Set Up Admin and User Accounts

Every CMS has admin and user accounts, which can be expanded for both back-end and customer-facing features. Your admin accounts are editors and those allowed to manage the content, while you can often create controlled ranks of user accounts for customer-access permissions and limited staff account permissions.

Expand with Plug-In Website Features

A CMS isn’t truly complete without a full stack of plugins. Cybersecurity, e-commerce, and dashboard analytics are the top three, but you will likely find close to a dozen plugins that your business needs or should try when building your website. Be cautious, most popular CRMs have an unvetted plugin community, so be sure to choose only the most trusted software to plug into your business website.

Integrating Your CRM and CMS | Personalize Your Customer Experience

Now that you know the difference between a CRM and CMS, let’s conclude this exploration with what they can do together.

CMS to CRM

Most businesses start by building their website with a CMS. From there, they create customer accounts where customers can take actions like shop, buy, and earn loyalty points.
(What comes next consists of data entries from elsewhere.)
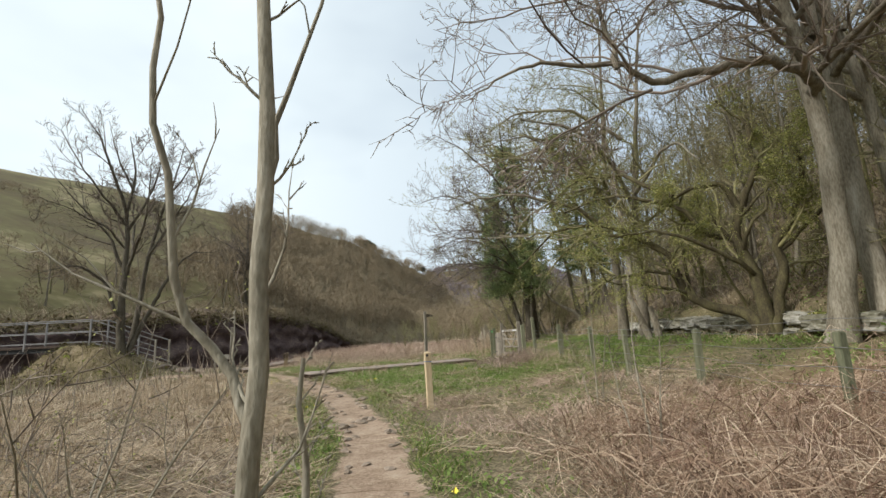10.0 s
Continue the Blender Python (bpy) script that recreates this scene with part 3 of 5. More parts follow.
def make_tree(name, x, y, stems, spec, seed, label, bark, twig, leaf=0, leaf_mat=None, leaf_size=0.05, leaf_lvl=-1, category="tree", group="", sink=0.12, ivy=None, limb_bark=None):
    r = np.random.default_rng(seed)
    out = tree_parts(r, stems, spec)
    root = thing(name, pose(x, y, ground_at(x, y) - sink), label, category, group)
    n = len(spec["seg"])
    sides = (9, 6, 4, 3, 3)
    for p in flare(out[0]):
        mesh_part("trunk" if len(out[0]) < 3 else "stem", tubes([p], sides[0]), bark, root)
    big = sorted(out[1], key=lambda q: -q[1][0])
    for p in big[:12]:
        mesh_part("limb", tubes([p], sides[1]), limb_bark or bark, root)
    rest = ([tubes(big[12:], sides[1])] if big[12:] else []) + [tubes(out[i], sides[i]) for i in range(2, n) if out[i]]
    if rest:
        tagged(mesh_part("crown", join(rest), twig, root), kind="stuff")
    if leaf:
        tips = np.concatenate([p for p, _ in out[leaf_lvl]])
        c = tips[r.integers(0, len(tips), leaf)] + r.normal(size=(leaf, 3)) * leaf_size * 1.2
        tagged(mesh_part("foliage", leaves(c, leaf_size, r), leaf_mat, root), kind="stuff")
    if ivy:
        centres = []
        for (cx, cy, z0, z1, rad, count) in ivy:
            clumps = int(count / 90)
            zz = r.uniform(z0, z1, clumps)
            f = (zz - z0) / (z1 - z0)
            a = r.uniform(0, 2 * math.pi, clumps)
            ra = rad * np.clip(np.sin(np.pi * np.clip(0.16 + 0.8 * f, 0, 1)), 0.05, 1) ** 0.6 * r.uniform(0.45, 1.12, clumps) * (0.85 + 0.35 * wob(a * 1.5, zz, 1.6, 3))
            cc = np.stack([cx + np.cos(a) * ra, cy + np.sin(a) * ra, zz], 1)
            centres.append((cc[:, None] + r.normal(size=(clumps, 90, 3)) * r.uniform(0.6, 1.25, (clumps, 1, 1)) * np.array([0.22, 0.22, 0.12]) - np.array([0, 0, 0.12]) * r.uniform(0, 1, (clumps, 90, 1)) ** 2).reshape(-1, 3))
        c = np.concatenate(centres)
        tagged(mesh_part("ivy", leaves(c, 0.1, r, 0.5), M_IVY, root, "thick glossy dark green ivy"), kind="stuff")
    return root


def spec_with(**kw):
    s = dict(SPEC)
    s.update(kw)
    return s


# broad bare tree by the bridge ramp, spread across the line of the valley
def across(pts, c=0.75, q=0.66):
    """Points (side, back, up) turned to stand across the line of sight from the path."""
    return [(c * a - q * b, q * a + c * b, z) for a, b, z in pts]


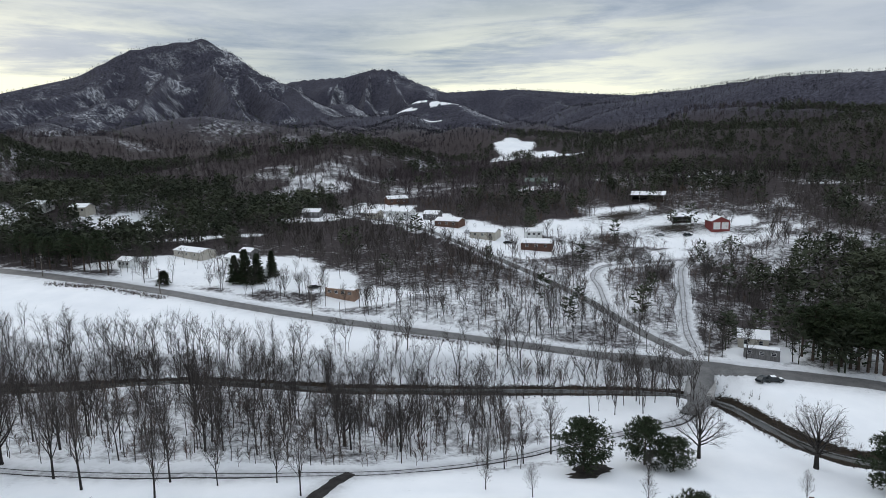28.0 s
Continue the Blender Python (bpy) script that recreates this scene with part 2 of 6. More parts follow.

The CRM, when integrated, tracks these behaviors and records them as an archive of personalized data for each customer. This data can then be used to predict customer behavior, offer personally tempting deals, and personalize email outreach later on.

CRMs can create lead records through your CMS by creating a temporary record for each IP address that explores the website without logging in. If this IP results in a customer account, their pre-account data can even be added to the record – determining the exact moment and original interaction with the brand.

CRM to CMS

Your CRM can also send useful data back to your CMS. Your CRM can tell the website when to greet the customer with birthday wishes and which “product suggestion” panels each customer is most likely to respond to. The CRM can tell the CMS if the customer prefers dark mode, or if their holiday shopping patterns are about to repeat.

What is the Difference Between a CRM and CMS?

The difference between a CRM and CMS is that a CRM manages your customer data while a CMS manages your website pages.